Problem requirements: Please set down exactly the lines of the listing below from the line containing "ob = bpy.data.objects.new(name, data)" through the line containing "return 1 + round(t * FPS)", both lines included, leaving out all other lines.

Stored data:

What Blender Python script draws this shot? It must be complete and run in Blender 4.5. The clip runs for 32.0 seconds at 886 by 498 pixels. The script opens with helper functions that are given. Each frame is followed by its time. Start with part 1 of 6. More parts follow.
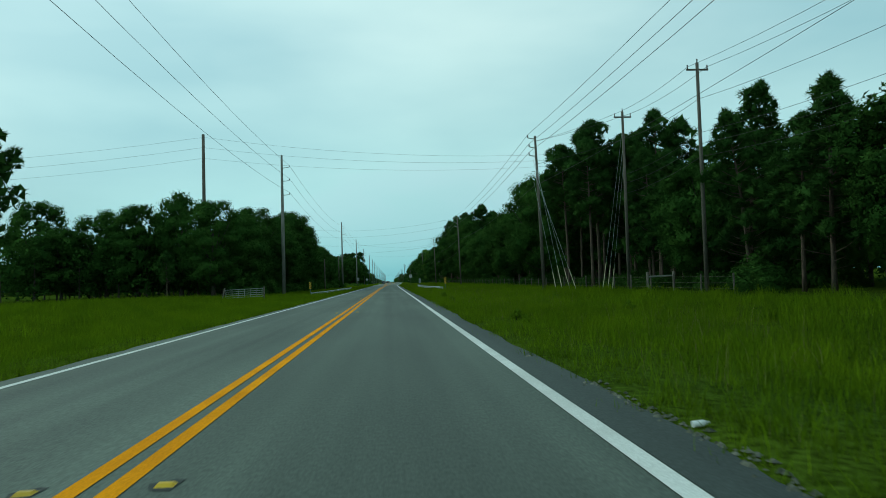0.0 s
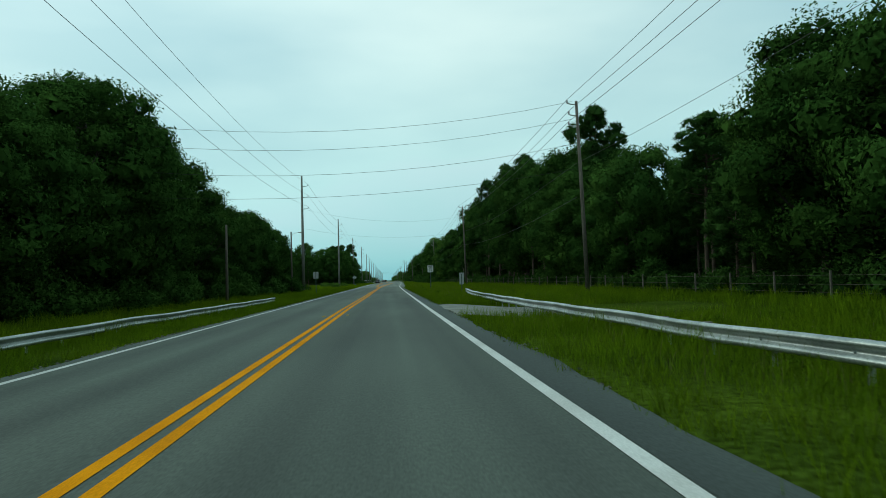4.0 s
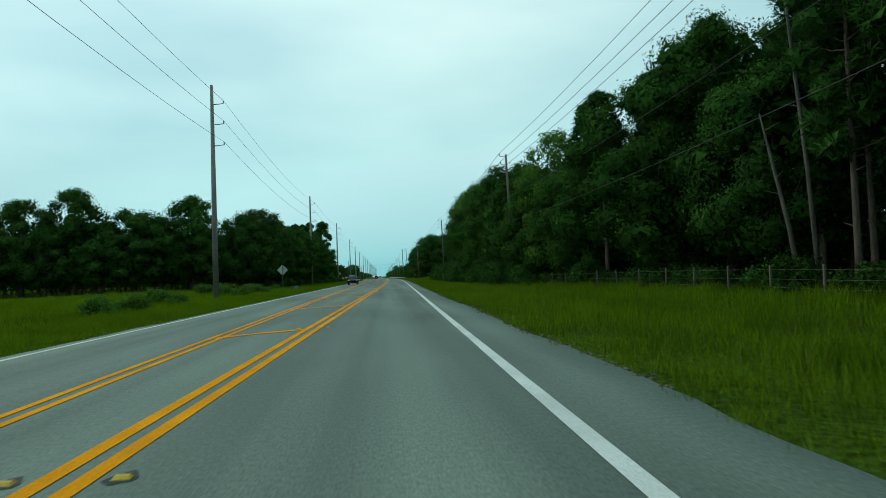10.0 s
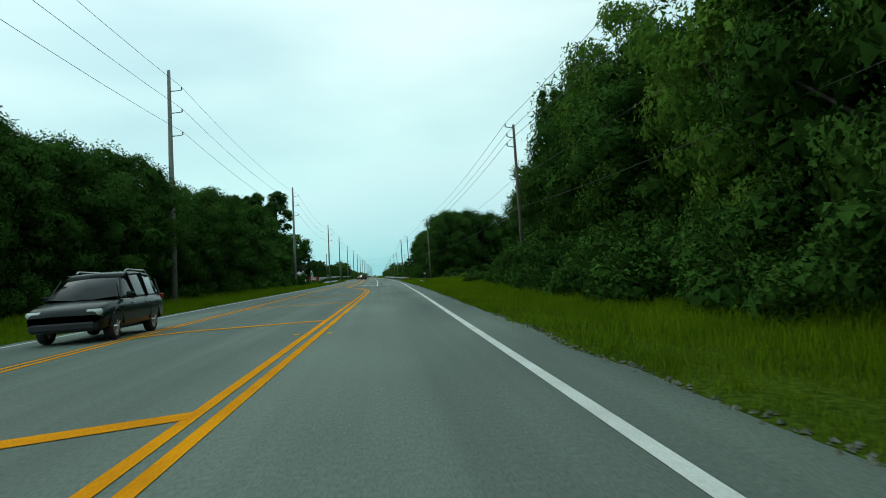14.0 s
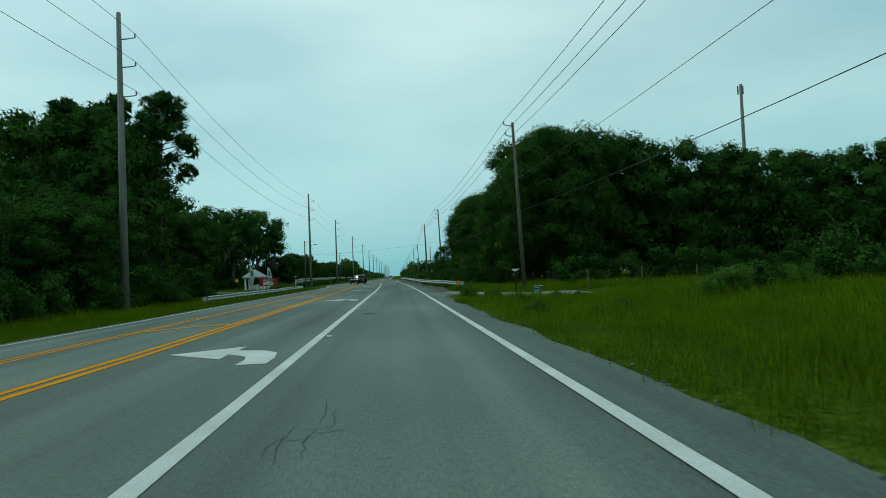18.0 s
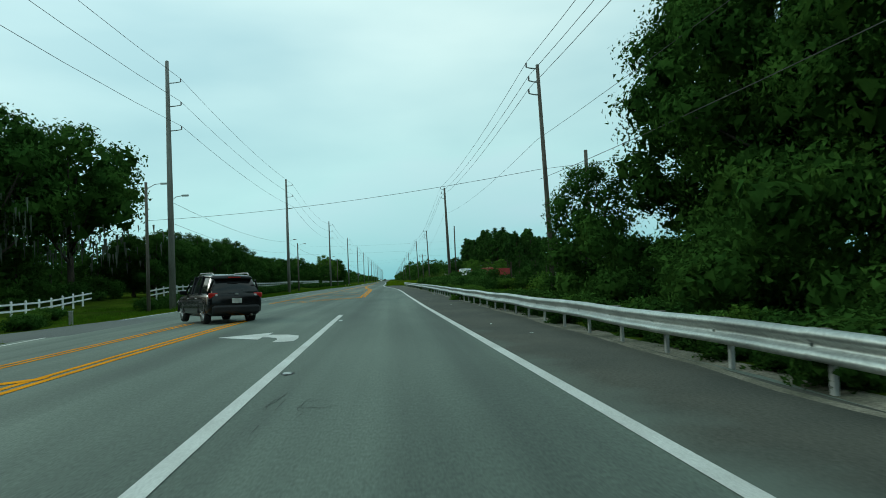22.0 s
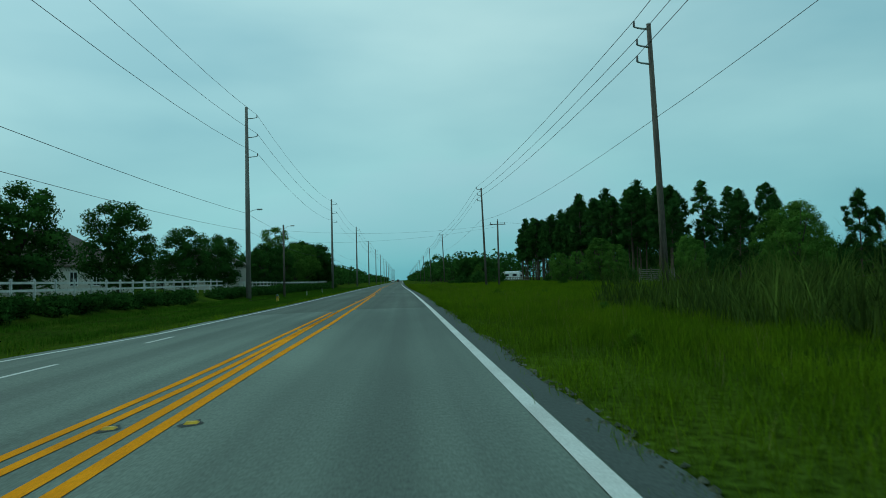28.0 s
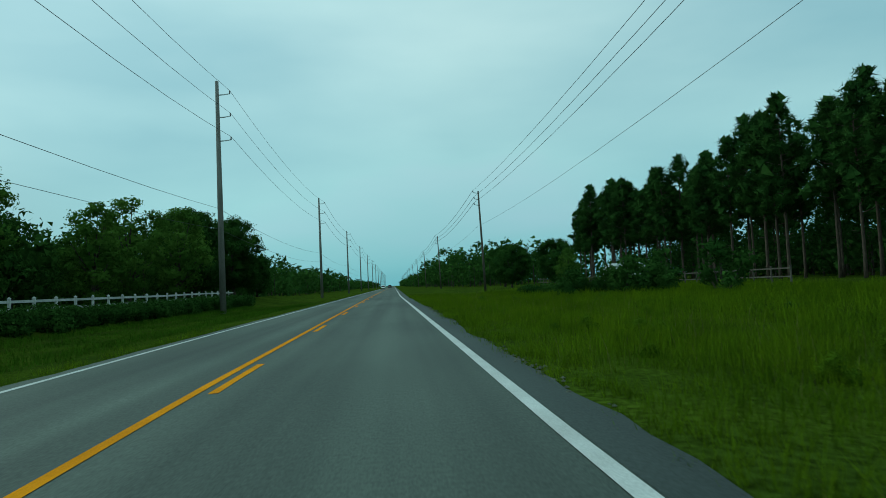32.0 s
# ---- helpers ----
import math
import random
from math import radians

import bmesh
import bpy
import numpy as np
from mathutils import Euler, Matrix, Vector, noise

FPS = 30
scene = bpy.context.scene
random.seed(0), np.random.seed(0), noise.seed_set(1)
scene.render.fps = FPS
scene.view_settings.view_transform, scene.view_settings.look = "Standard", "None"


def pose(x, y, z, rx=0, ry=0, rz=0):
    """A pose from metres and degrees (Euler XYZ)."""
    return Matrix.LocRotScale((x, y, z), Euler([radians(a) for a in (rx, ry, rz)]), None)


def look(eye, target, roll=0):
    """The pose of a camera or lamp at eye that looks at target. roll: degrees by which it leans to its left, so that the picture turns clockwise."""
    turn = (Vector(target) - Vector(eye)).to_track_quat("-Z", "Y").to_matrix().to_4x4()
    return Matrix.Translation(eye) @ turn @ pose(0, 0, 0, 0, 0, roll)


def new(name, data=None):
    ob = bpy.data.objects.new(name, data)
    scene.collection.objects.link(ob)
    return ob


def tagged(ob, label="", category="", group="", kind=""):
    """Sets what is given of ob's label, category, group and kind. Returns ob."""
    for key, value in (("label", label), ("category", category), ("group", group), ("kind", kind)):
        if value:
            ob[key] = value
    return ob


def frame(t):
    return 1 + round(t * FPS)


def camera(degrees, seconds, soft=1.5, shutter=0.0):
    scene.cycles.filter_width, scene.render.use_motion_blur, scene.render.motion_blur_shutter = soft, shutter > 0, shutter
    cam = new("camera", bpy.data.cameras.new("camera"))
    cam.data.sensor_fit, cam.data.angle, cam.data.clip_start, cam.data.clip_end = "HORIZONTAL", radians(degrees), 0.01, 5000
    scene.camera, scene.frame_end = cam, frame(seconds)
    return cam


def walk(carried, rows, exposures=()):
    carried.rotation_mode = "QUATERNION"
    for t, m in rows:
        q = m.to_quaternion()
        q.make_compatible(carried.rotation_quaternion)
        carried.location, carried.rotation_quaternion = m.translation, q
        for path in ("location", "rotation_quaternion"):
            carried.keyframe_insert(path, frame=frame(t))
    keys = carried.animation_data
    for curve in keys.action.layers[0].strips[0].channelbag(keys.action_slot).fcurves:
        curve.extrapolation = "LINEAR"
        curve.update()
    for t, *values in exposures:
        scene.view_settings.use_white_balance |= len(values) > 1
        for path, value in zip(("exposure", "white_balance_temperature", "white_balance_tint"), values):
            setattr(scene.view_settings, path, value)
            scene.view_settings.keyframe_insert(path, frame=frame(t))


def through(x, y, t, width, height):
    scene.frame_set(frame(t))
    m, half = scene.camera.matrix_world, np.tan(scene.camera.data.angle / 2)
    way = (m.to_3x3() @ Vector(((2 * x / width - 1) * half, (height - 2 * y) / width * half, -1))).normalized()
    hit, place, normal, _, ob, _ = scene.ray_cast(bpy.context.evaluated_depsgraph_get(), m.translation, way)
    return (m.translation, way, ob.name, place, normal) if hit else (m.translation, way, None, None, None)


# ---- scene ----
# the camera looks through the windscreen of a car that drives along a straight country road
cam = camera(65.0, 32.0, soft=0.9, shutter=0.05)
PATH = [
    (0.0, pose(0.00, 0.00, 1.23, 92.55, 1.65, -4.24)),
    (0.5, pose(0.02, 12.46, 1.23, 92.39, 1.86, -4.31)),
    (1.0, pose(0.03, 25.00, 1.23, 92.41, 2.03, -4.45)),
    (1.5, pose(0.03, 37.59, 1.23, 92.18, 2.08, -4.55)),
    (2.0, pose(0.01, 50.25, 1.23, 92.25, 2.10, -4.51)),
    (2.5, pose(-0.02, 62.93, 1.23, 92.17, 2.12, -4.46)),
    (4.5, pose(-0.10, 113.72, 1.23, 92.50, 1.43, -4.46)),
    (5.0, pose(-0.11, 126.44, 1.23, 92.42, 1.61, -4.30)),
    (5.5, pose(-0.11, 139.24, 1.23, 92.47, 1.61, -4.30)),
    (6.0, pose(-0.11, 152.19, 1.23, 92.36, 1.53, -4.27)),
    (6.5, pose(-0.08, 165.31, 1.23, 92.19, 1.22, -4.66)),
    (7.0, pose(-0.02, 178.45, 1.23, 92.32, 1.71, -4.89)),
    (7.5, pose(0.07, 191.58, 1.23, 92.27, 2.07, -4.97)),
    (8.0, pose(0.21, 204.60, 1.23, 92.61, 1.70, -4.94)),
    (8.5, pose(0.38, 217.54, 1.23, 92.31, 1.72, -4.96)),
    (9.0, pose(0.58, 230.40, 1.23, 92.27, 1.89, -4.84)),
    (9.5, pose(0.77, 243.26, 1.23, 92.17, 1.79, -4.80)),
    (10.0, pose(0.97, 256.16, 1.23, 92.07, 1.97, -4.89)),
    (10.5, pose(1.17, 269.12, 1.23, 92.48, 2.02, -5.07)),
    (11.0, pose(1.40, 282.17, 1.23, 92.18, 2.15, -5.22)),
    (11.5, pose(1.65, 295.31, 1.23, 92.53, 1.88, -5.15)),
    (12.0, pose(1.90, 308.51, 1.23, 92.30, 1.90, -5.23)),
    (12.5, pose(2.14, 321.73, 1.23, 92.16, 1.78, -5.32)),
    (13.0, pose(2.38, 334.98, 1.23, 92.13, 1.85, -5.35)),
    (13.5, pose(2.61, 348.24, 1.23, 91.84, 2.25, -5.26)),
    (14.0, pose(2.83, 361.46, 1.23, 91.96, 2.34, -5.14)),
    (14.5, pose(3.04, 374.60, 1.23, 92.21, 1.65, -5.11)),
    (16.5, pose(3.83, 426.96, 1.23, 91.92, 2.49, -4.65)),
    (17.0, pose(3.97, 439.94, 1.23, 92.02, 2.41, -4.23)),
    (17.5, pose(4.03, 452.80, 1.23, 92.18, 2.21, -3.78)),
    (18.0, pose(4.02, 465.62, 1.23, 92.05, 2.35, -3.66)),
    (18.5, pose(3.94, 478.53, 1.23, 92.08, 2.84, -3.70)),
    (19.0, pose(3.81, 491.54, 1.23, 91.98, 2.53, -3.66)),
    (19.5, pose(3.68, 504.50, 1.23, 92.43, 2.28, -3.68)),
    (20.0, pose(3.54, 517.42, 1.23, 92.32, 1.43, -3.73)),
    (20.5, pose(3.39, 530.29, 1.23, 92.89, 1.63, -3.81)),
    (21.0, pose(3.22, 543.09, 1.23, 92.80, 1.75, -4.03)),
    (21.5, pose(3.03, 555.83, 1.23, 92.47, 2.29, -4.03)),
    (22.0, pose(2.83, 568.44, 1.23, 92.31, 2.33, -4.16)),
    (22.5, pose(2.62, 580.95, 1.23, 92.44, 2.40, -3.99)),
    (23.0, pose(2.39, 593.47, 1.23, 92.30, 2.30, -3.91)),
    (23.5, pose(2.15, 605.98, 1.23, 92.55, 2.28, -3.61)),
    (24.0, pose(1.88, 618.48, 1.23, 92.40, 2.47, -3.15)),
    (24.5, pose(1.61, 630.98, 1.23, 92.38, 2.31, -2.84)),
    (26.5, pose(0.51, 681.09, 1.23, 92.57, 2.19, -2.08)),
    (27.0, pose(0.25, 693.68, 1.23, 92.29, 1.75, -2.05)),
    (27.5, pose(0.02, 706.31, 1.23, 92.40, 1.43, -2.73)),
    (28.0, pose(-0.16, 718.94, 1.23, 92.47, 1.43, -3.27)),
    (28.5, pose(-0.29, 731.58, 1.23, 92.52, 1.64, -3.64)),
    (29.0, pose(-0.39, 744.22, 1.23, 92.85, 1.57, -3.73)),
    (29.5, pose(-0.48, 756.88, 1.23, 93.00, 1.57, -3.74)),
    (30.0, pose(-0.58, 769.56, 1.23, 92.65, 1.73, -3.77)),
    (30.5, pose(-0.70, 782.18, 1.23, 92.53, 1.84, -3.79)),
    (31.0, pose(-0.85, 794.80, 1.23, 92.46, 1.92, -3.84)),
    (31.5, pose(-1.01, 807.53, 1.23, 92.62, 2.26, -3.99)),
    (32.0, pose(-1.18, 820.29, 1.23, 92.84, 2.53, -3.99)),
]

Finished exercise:
    ob = bpy.data.objects.new(name, data)
    scene.collection.objects.link(ob)
    return ob


def tagged(ob, label="", category="", group="", kind=""):
    """Sets what is given of ob's label, category, group and kind. Returns ob."""
    for key, value in (("label", label), ("category", category), ("group", group), ("kind", kind)):
        if value:
            ob[key] = value
    return ob


def frame(t):
    return 1 + round(t * FPS)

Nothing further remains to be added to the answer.